January 18, 2011
- You deal with performance issues before they become personal.
- You are able to come up with the ‘right words’.
- You deal with challenging situations or people as they arise.
- You say the ‘hard things’ and still maintain good working relationships.
- avoid these performance conversations, or put them off until we just can’t put them off any more
- focus so heavily on making sure we get the ‘message’ across, that we get ‘hard’ or ‘matter of fact’ and forget about the relationship we have with the other
- overcompensate for the relationship and beat about the bush, couching the message in such fuzzy terms we fail to actually say what we meant to
Well, the truth is there is no step 1, step 2 fail-safe method to having these conversations; a relationship is a two–way thing and we can never reliably predict what another will say and do. However there are some things that are useful to know and some capabilities that we can develop that will grow our ability to better achieve the outcomes we are looking for from our conversations.
While it is certainly important to know some guidelines or tips for conducting a performance conversation, when the thing that inhibits us is ourselves and our emotional responses, what is needed is personal development. This will increase our self-awareness and develop our capabilities to manage emotional responses and learn new ways of thriving when we are called upon to do something that challenges us. Programmes such as the one my company offers, which create the opportunity for you to really learn about your inner workings and to get in control of your range of behavioural responses to challenging people and situations, are the ones more likely to create the changes you are looking for. While programmes such as these are not typical and will stretch you beyond your comfort zone, the benefits of committing yourself to this kind of learning will enhance your work and life immeasurably.
August 5, 2010
>A great educator, Caleb Gattegno, once said that the only thing anyone can ever teach is awareness. This is handy if you are in the business of developing leaders, as it seems to be the number one thing that is mentioned in discussions about growing leadership capabilities. In this very interesting post (http://blogs.hbr.org/video/2010/08/the-crucial-skill-for-tomorrow.html) from the Harvard Business Review, Professor Bill George suggests that leadership is more about self-knowledge than skills. He goes on to say that it comes from an exploration and understanding of one’s life story and asking oneself, “What is my purpose in leading?”
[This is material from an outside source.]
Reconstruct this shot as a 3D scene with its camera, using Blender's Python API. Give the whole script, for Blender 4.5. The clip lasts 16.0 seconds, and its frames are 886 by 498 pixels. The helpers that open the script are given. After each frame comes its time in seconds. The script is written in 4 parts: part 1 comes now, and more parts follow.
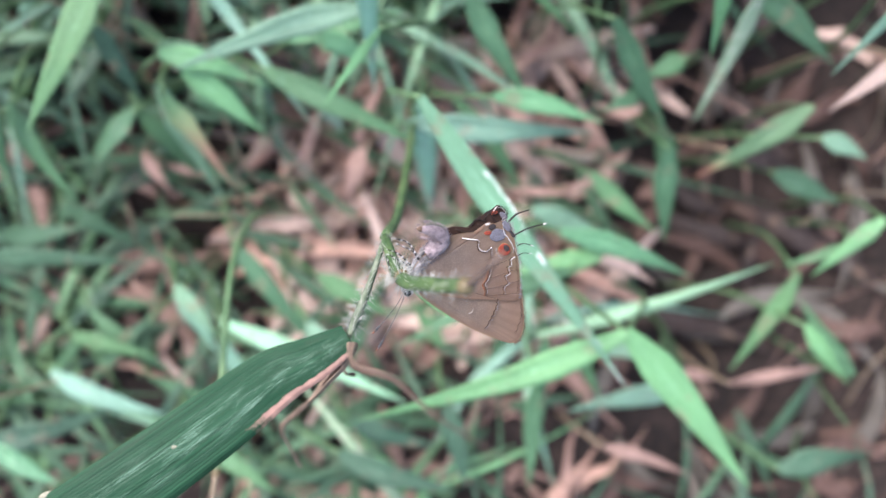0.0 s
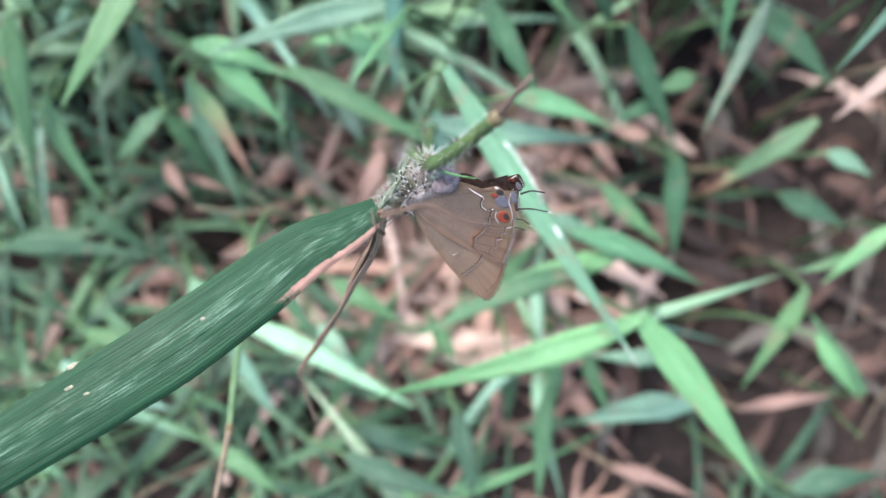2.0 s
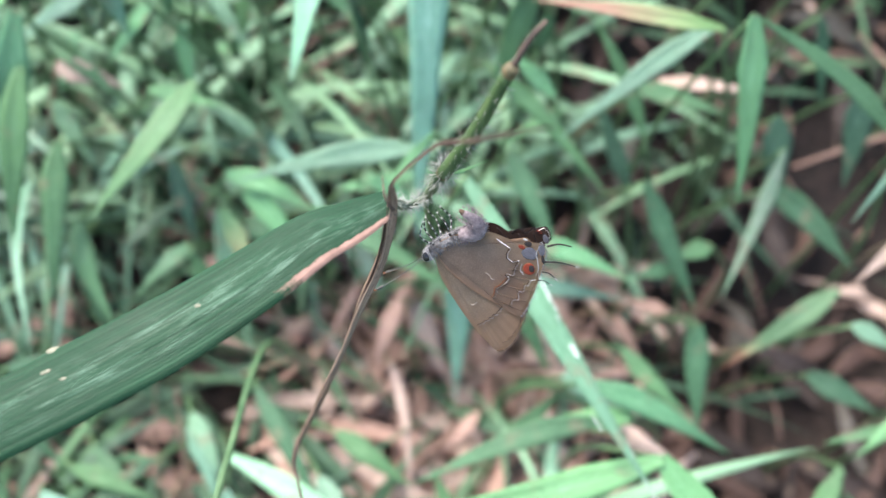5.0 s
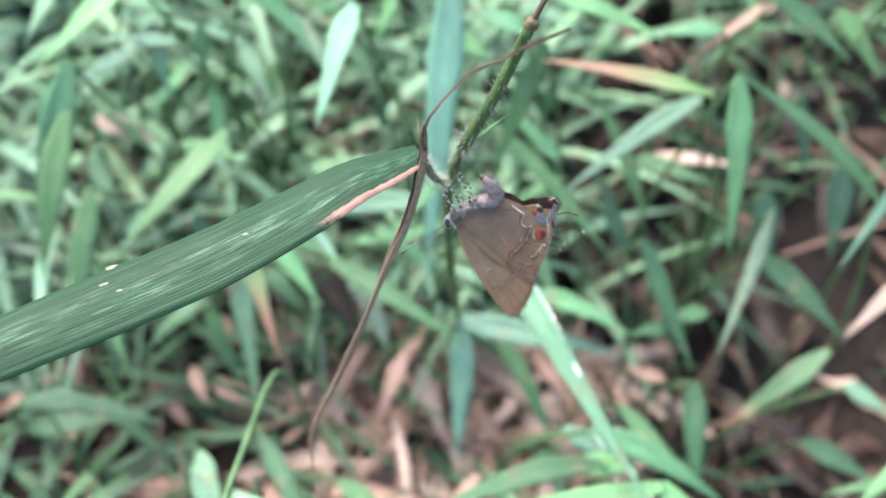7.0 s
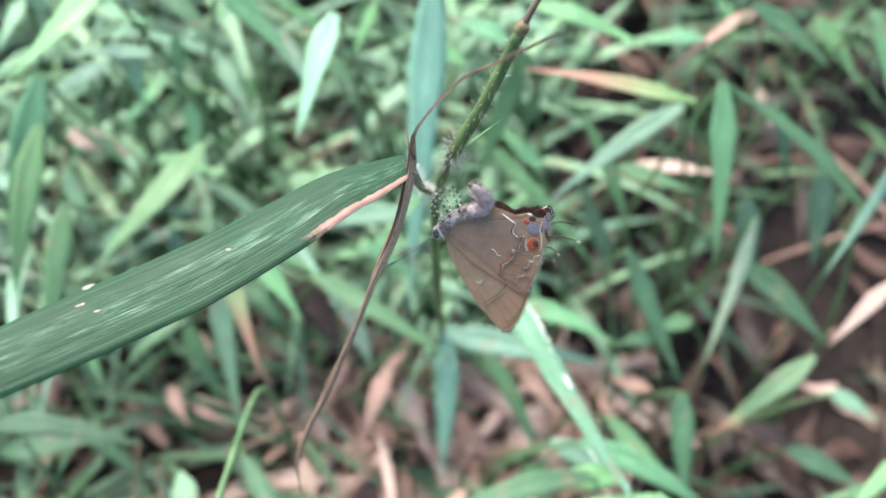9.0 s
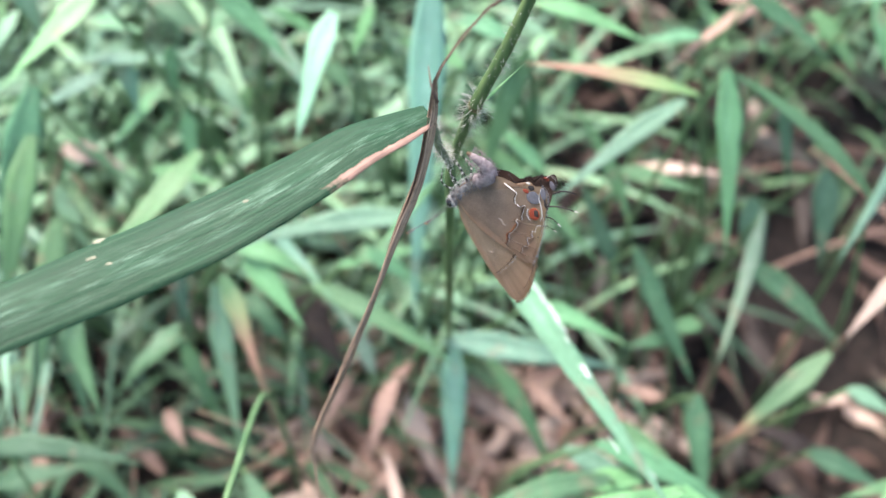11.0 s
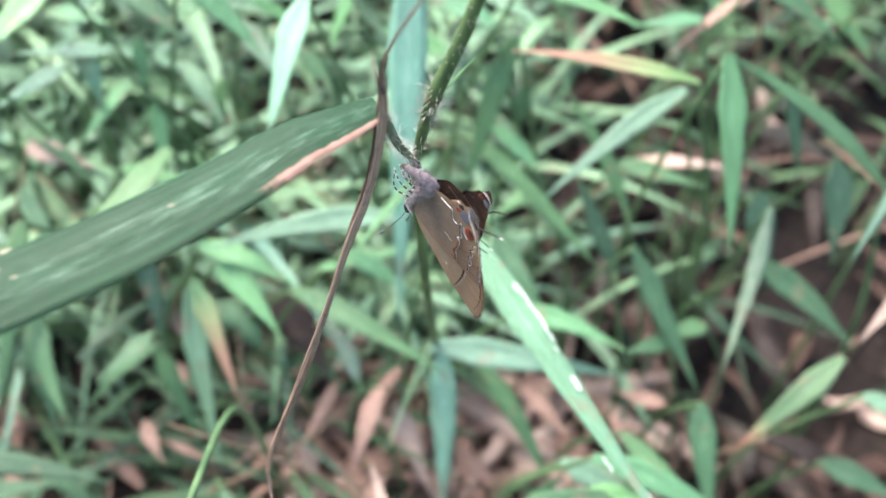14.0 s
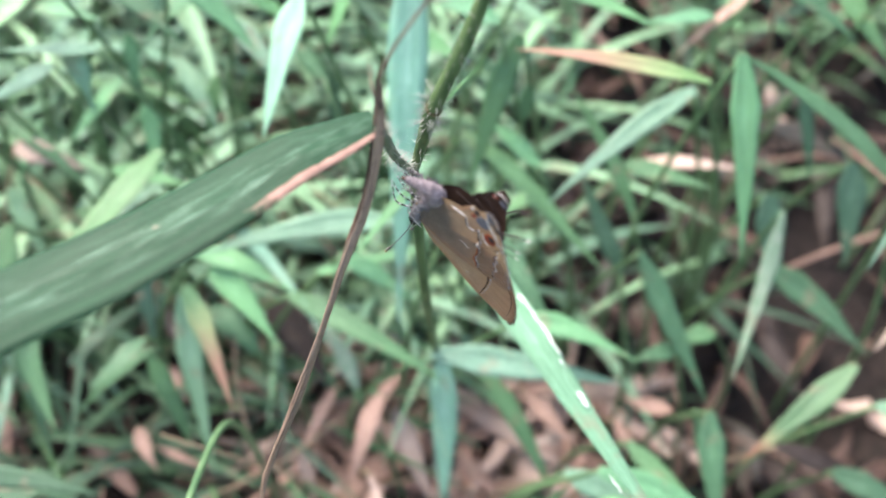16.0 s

So if the prime target for leader development is self-awareness, how can this happen? Many of us in these educated times would say that we have good self-awareness. However, we can only know what we know. What about the stuff we don’t know about ourselves? ….and what about the stuff we don’t know that we don’t know? For some leaders, these ‘unknowns’ lead to a self-imposed career ceiling, although it is unconsciously self-imposed. To develop greater awareness, we need to have the courage to find the things that we DON’T know about ourselves. This can free us to change and grow, and thus open up further career opportunities.
For example, there will be the leader who struggles to delegate. An overly-controlling or micro-managing style will likely not open up opportunities at the top of the organisational ladder. We can think that this kind of leader needs to enhance their coaching and mentoring skills, and perhaps their communication skills. But as Bill George says, it’s not about developing skills. What about those folks who go on coaching courses or communication courses, but still can’t put the skills into action? It’s most likely that the remedy is not to add more skills, but to uncover more about the person. There could be something in their life history which has given rise to the need to be in control. Awareness development will drill down to the question which the person may never have considered. It could be something like, “What is your greatest fear about delegating to others?”
I am continually delighted when I’m working with people, and I ask a question about themselves which elicits an immediate “I don’t know”. I sometimes joke “I know you don’t know, that’s why I’m asking the question.” It can be useful to encourage ourselves, when we get to an “I don’t know” about ourselves to pause and really consider the answer. Having really gone inside and searched for the answer, if we still don’t know, then ask “Well, who WOULD know?” Feedback from others can be a essential part of this self-awareness journey. I like to think that growing self-awareness is best done with others. It’s a strange human paradox that we have to learn things on our own, but that we best learn when in the company of others.